** START Data **

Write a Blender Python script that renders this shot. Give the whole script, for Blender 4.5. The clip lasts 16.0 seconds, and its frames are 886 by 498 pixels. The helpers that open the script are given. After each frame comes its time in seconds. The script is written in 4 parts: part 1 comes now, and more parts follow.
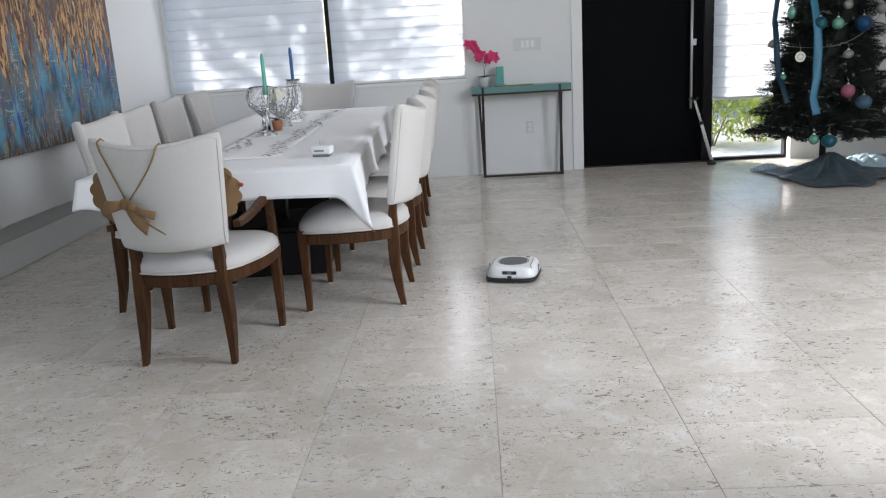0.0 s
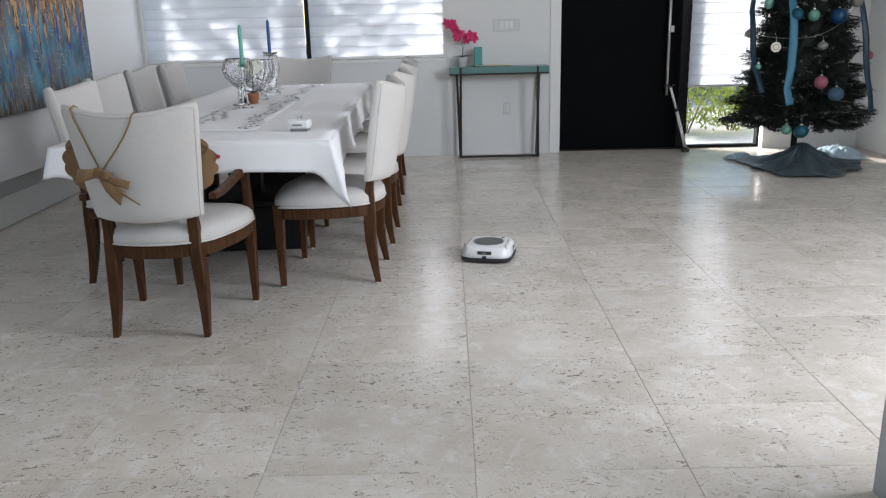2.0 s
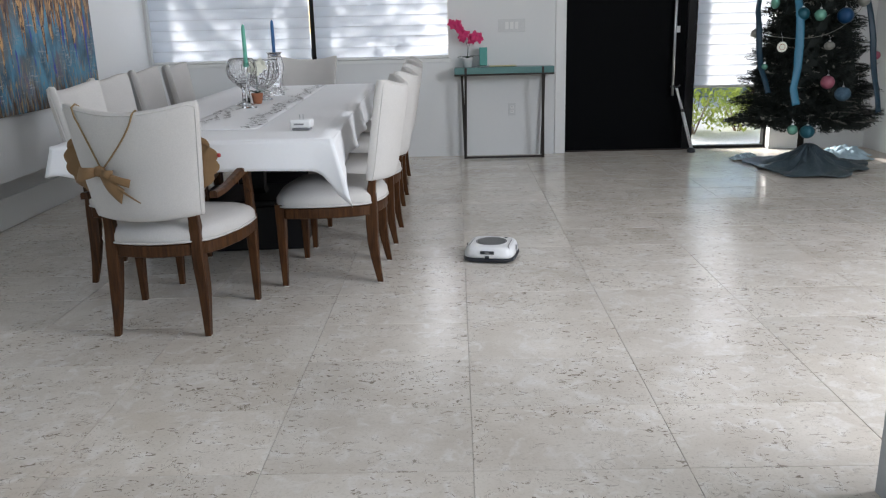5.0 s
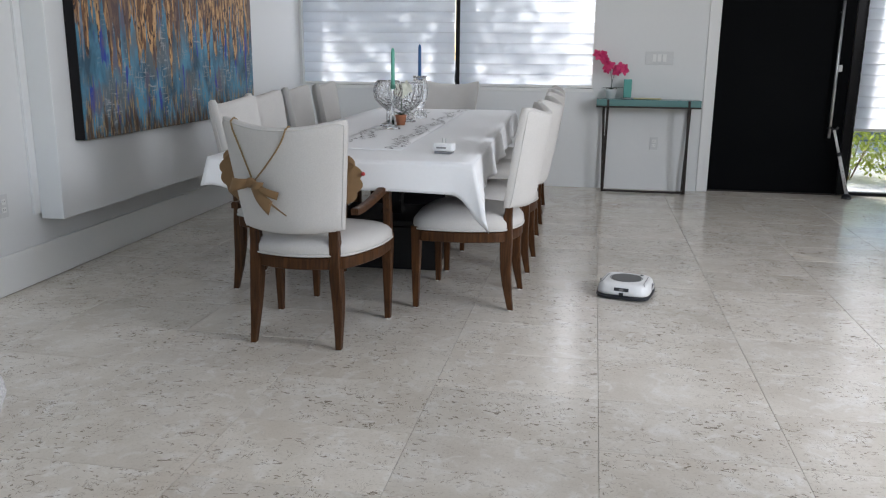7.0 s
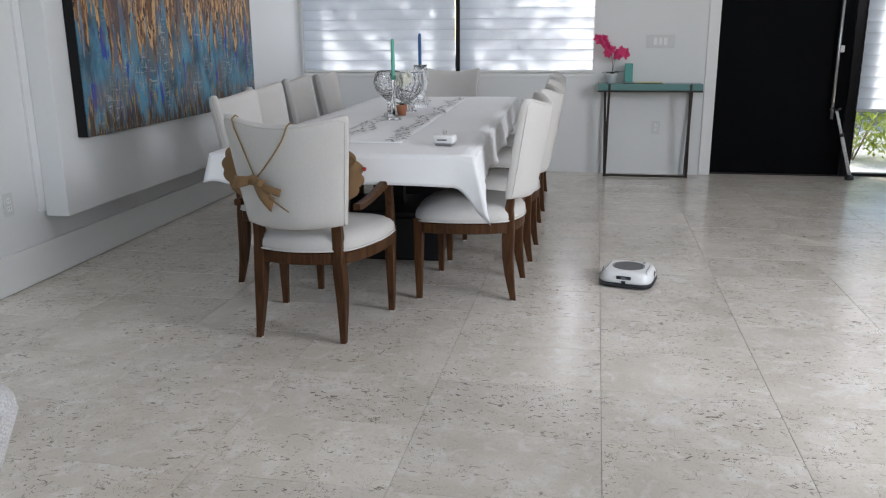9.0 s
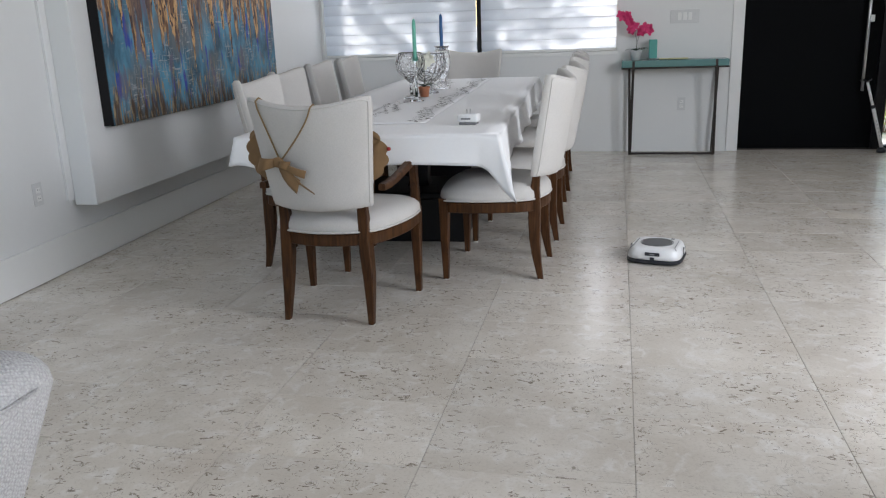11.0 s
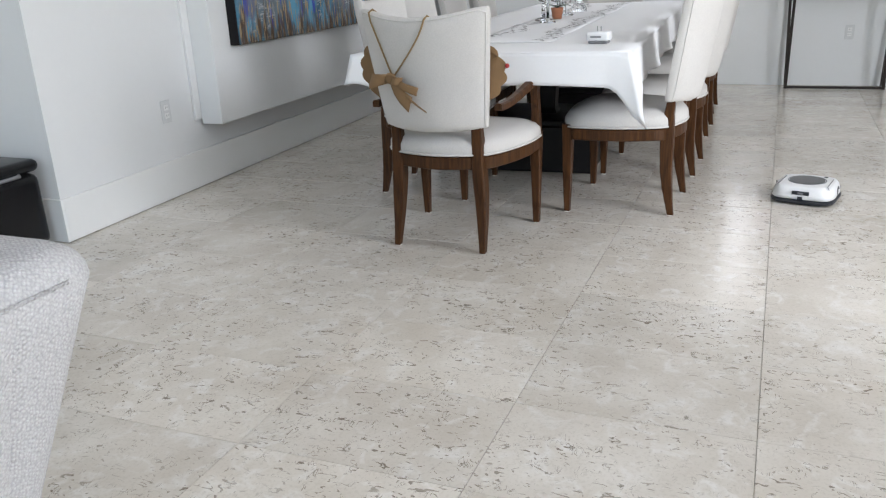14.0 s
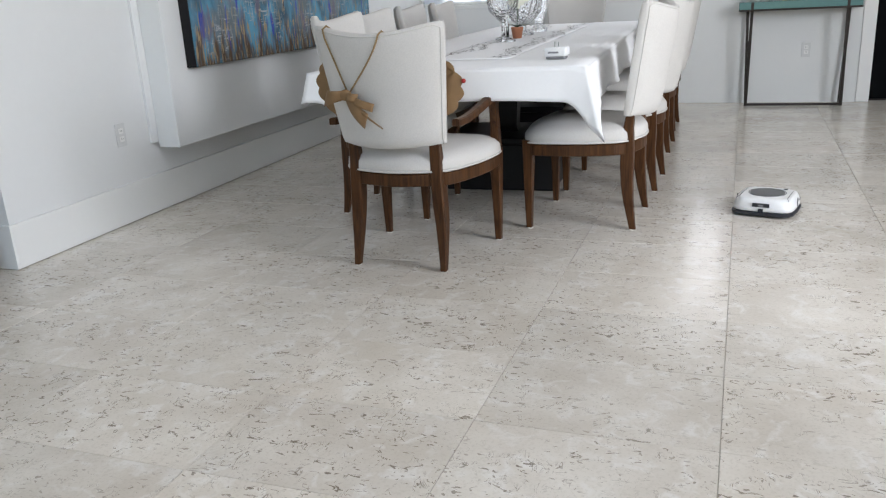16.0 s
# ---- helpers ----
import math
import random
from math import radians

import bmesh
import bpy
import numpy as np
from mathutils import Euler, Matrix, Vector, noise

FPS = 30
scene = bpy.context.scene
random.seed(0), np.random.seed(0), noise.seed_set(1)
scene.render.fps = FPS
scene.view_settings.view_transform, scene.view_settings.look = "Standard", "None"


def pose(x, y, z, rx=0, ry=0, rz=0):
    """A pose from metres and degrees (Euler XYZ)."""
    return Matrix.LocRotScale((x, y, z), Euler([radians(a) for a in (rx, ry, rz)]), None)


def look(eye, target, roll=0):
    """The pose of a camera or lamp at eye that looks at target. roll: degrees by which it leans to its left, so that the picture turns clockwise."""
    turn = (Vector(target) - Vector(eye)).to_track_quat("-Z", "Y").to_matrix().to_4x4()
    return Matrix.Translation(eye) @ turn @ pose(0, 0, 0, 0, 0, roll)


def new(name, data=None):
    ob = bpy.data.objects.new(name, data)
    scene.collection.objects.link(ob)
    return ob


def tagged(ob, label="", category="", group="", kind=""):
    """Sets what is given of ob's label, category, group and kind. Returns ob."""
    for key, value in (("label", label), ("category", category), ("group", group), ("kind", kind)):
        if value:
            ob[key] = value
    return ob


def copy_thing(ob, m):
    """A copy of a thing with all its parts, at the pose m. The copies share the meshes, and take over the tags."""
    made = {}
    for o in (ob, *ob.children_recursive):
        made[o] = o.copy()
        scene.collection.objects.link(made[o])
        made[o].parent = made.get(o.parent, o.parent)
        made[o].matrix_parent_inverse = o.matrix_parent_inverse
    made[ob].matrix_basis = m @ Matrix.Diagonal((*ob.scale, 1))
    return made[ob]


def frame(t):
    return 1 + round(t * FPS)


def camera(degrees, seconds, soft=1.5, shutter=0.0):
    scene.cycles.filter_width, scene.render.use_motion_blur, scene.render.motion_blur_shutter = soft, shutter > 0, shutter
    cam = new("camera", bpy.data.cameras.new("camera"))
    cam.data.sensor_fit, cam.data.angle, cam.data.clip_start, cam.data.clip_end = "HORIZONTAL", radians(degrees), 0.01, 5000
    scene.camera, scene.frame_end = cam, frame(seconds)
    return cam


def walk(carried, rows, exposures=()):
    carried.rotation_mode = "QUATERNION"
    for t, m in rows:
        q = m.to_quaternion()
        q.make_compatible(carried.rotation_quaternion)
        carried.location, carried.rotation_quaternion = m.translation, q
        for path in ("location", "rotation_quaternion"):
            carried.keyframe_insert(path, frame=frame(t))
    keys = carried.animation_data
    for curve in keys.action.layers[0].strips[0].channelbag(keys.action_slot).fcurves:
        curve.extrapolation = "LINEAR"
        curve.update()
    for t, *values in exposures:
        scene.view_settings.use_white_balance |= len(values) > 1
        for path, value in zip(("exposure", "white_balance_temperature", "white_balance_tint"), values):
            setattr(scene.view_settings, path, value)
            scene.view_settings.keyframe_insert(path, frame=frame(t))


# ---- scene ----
cam = camera(57.5, 16.0, soft=1.2)
PATH = [
    (0, (-0.03, 0.122, 1.254), (-0.122, 2.06, 0.769), -3.4),
    (0.5, (-0.055, 0.114, 1.257), (-0.103, 2.045, 0.739), -1.9),
    (1, (-0.064, 0.107, 1.258), (-0.119, 2.036, 0.734), -1.5),
    (1.5, (-0.063, 0.112, 1.252), (-0.092, 2.041, 0.724), -1.0),
    (2, (-0.054, 0.116, 1.246), (-0.076, 2.043, 0.712), -1.4),
    (2.5, (-0.04, 0.124, 1.236), (-0.074, 2.05, 0.696), -1.7),
    (3, (-0.036, 0.116, 1.236), (-0.069, 2.046, 0.711), -2.2),
    (5.5, (-0.027, 0.125, 1.229), (-0.075, 2.053, 0.7), -0.8),
    (6, (-0.034, 0.114, 1.236), (-0.094, 2.046, 0.721), 0.4),
    (6.5, (-0.049, 0.11, 1.242), (-0.169, 2.049, 0.766), 1.1),
    (7, (-0.076, 0.162, 1.23), (-0.422, 2.076, 0.766), 0.6),
    (7.5, (-0.056, 0.147, 1.254), (-0.389, 2.064, 0.792), -0.9),
    (8, (-0.051, 0.151, 1.257), (-0.32, 2.075, 0.782), -1.8),
    (8.5, (-0.064, 0.163, 1.259), (-0.377, 2.071, 0.748), -1.0),
    (9, (-0.065, 0.152, 1.279), (-0.42, 2.055, 0.773), -0.4),
    (11.5, (-0.078, 0.158, 1.24), (-0.5, 2.036, 0.696), -2.2),
    (12, (-0.081, 0.155, 1.243), (-0.517, 2.025, 0.683), -1.9),
    (12.5, (-0.052, 0.223, 1.202), (-0.595, 2.049, 0.591), -2.0),
    (13, (-0.043, 0.288, 1.178), (-0.721, 2.055, 0.532), -1.2),
    (13.5, (-0.027, 0.342, 1.146), (-0.726, 2.096, 0.486), -1.9),
    (14, (-0.034, 0.341, 1.135), (-0.761, 2.081, 0.47), -2.7),
    (14.5, (-0.033, 0.343, 1.15), (-0.77, 2.077, 0.478), -2.8),
    (15, (-0.042, 0.345, 1.133), (-0.775, 2.081, 0.461), -2.6),
    (15.5, (-0.027, 0.352, 1.117), (-0.74, 2.103, 0.463), -2.8),
    (16, (-0.003, 0.395, 1.084), (-0.672, 2.179, 0.477), -3.2),
]
walk(cam, [(t, look(eye, target, roll)) for t, eye, target, roll in PATH],
     [(0, 0.85, 6340, 12), (3, 0.70, 6340, 12), (7, 0.69, 6360, 12), (9, 0.69, 6390, 12), (12, 0.69, 6430, 12), (12.5, 0.91, 6440, 11), (13, 1.04, 6450, 11), (13.5, 1.09, 6450, 11), (14.5, 1.22, 6450, 11), (16, 1.13, 6450, 11)])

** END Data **

> [Problem details]: Copy nothing but the lines from the top of the material through the line holding "return 1 + round(t * FPS)", exactly as written; omit pictures.

> [The answer]:
Write a Blender Python script that renders this shot. Give the whole script, for Blender 4.5. The clip lasts 16.0 seconds, and its frames are 886 by 498 pixels. The helpers that open the script are given. After each frame comes its time in seconds. The script is written in 4 parts: part 1 comes now, and more parts follow.
0.0 s
2.0 s
5.0 s
7.0 s
9.0 s
11.0 s
14.0 s
16.0 s
# ---- helpers ----
import math
import random
from math import radians

import bmesh
import bpy
import numpy as np
from mathutils import Euler, Matrix, Vector, noise

FPS = 30
scene = bpy.context.scene
random.seed(0), np.random.seed(0), noise.seed_set(1)
scene.render.fps = FPS
scene.view_settings.view_transform, scene.view_settings.look = "Standard", "None"


def pose(x, y, z, rx=0, ry=0, rz=0):
    """A pose from metres and degrees (Euler XYZ)."""
    return Matrix.LocRotScale((x, y, z), Euler([radians(a) for a in (rx, ry, rz)]), None)


def look(eye, target, roll=0):
    """The pose of a camera or lamp at eye that looks at target. roll: degrees by which it leans to its left, so that the picture turns clockwise."""
    turn = (Vector(target) - Vector(eye)).to_track_quat("-Z", "Y").to_matrix().to_4x4()
    return Matrix.Translation(eye) @ turn @ pose(0, 0, 0, 0, 0, roll)


def new(name, data=None):
    ob = bpy.data.objects.new(name, data)
    scene.collection.objects.link(ob)
    return ob


def tagged(ob, label="", category="", group="", kind=""):
    """Sets what is given of ob's label, category, group and kind. Returns ob."""
    for key, value in (("label", label), ("category", category), ("group", group), ("kind", kind)):
        if value:
            ob[key] = value
    return ob


def copy_thing(ob, m):
    """A copy of a thing with all its parts, at the pose m. The copies share the meshes, and take over the tags."""
    made = {}
    for o in (ob, *ob.children_recursive):
        made[o] = o.copy()
        scene.collection.objects.link(made[o])
        made[o].parent = made.get(o.parent, o.parent)
        made[o].matrix_parent_inverse = o.matrix_parent_inverse
    made[ob].matrix_basis = m @ Matrix.Diagonal((*ob.scale, 1))
    return made[ob]


def frame(t):
    return 1 + round(t * FPS)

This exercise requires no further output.